SOURCE EXCERPT:
_ _ _ _ _
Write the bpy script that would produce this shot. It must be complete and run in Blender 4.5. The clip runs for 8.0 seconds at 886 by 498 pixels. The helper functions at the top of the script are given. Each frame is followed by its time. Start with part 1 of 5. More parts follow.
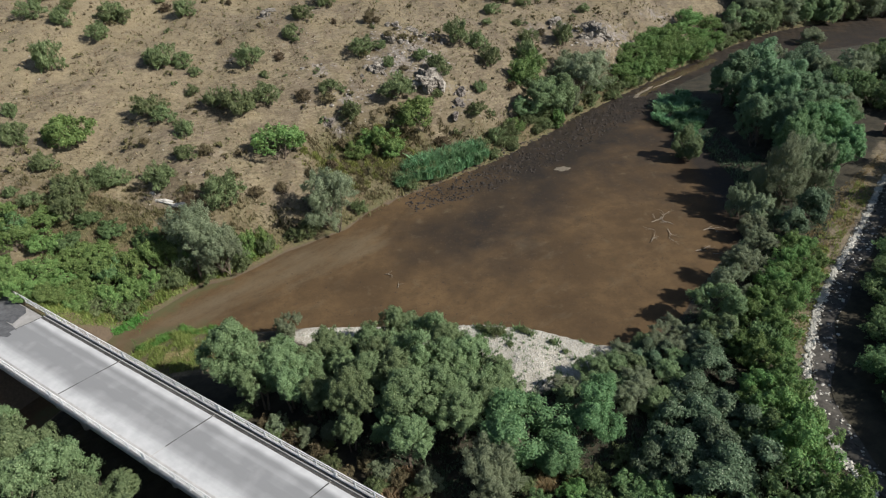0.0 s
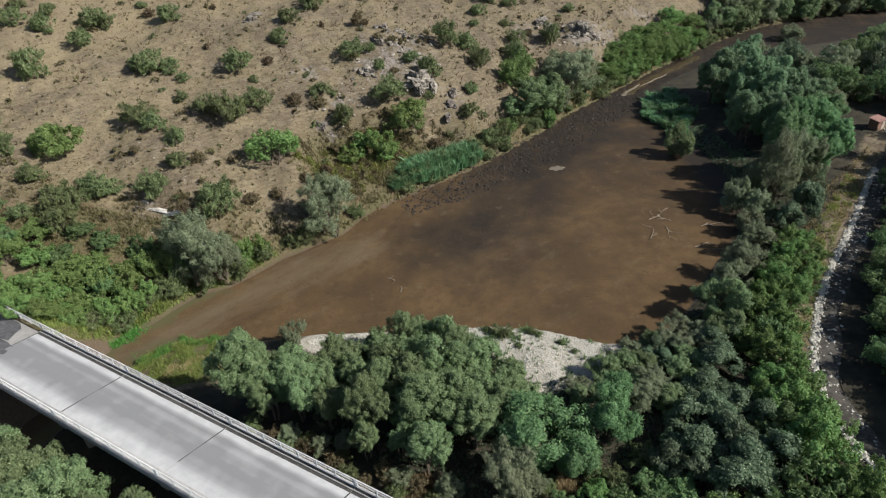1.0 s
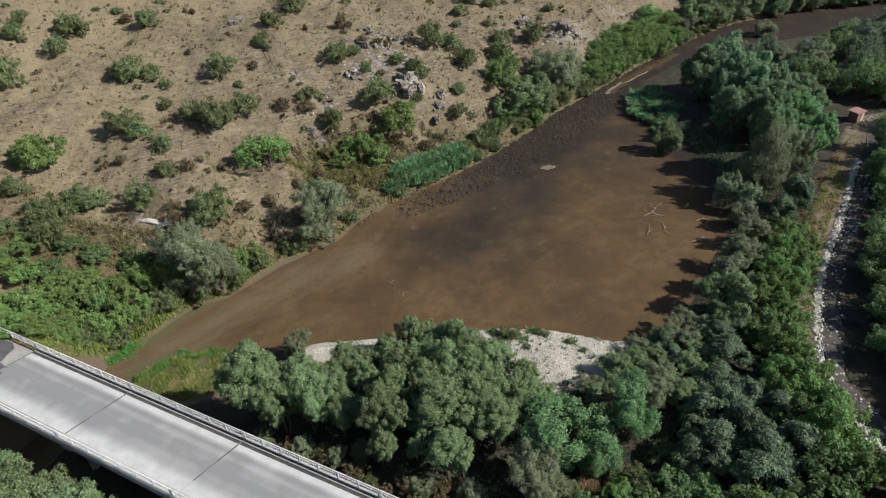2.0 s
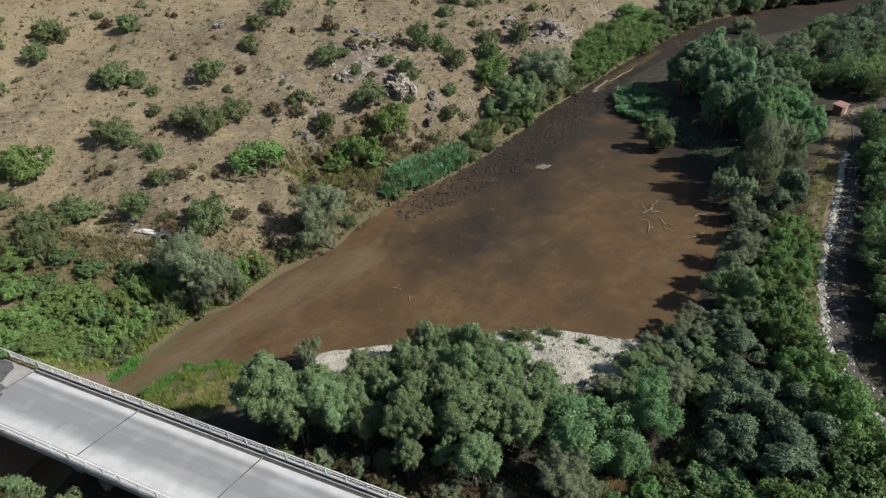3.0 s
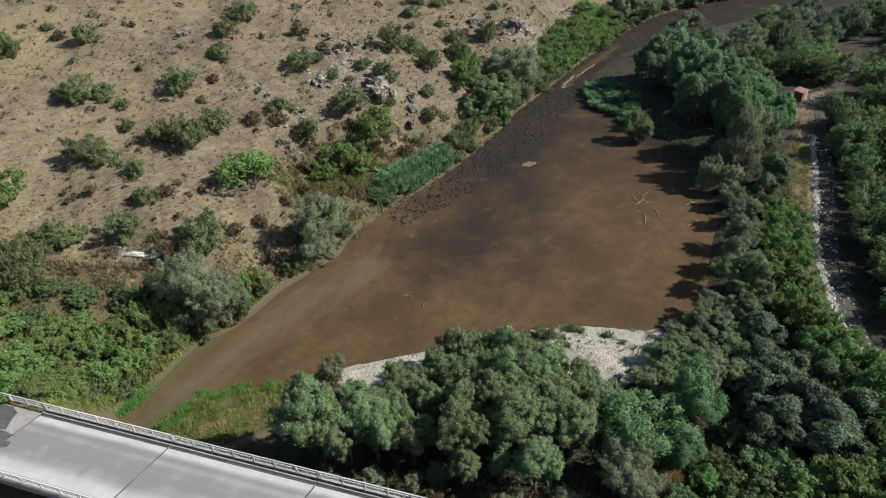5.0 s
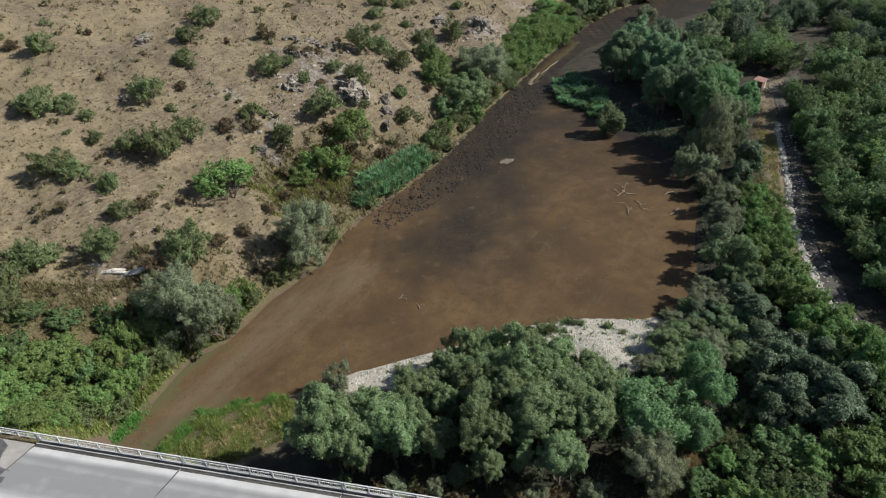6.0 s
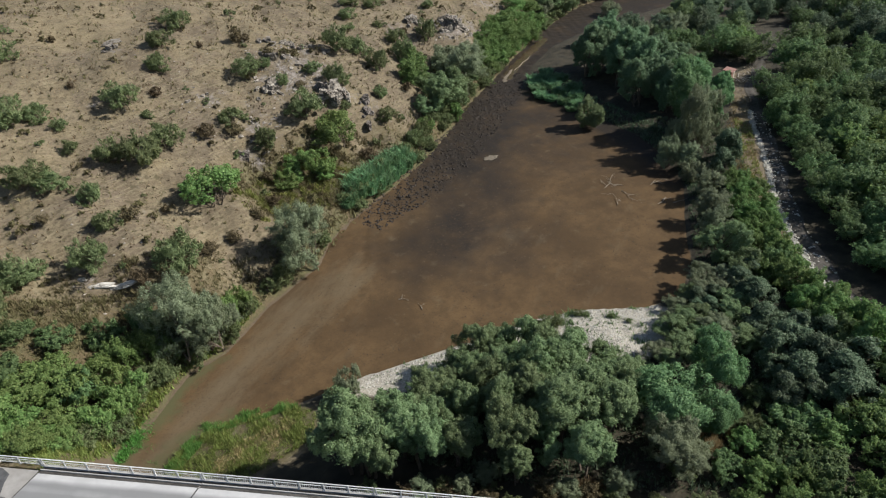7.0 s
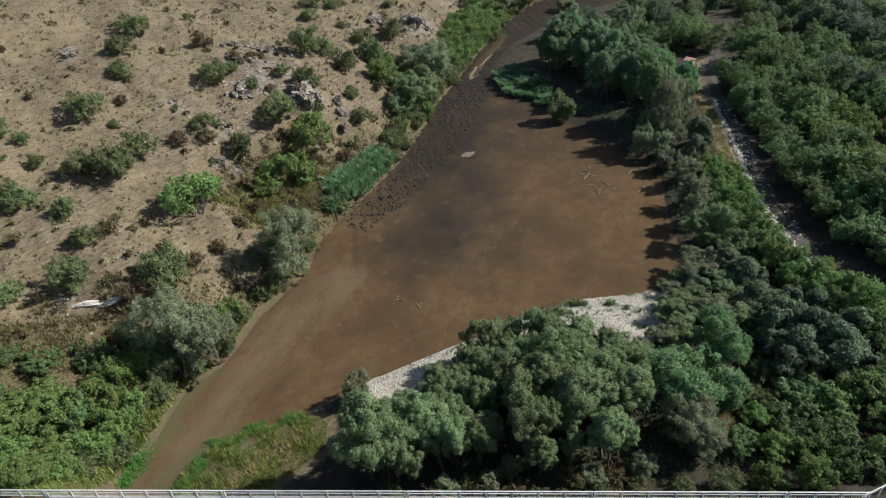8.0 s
_ _ _ _ _
WHAT TO DO:
Your task is to repeat the material above exactly, without its pictures.

SOLUTION FOR THIS PROBLEM:
Write the bpy script that would produce this shot. It must be complete and run in Blender 4.5. The clip runs for 8.0 seconds at 886 by 498 pixels. The helper functions at the top of the script are given. Each frame is followed by its time. Start with part 1 of 5. More parts follow.
0.0 s
1.0 s
2.0 s
3.0 s
5.0 s
6.0 s
7.0 s
8.0 s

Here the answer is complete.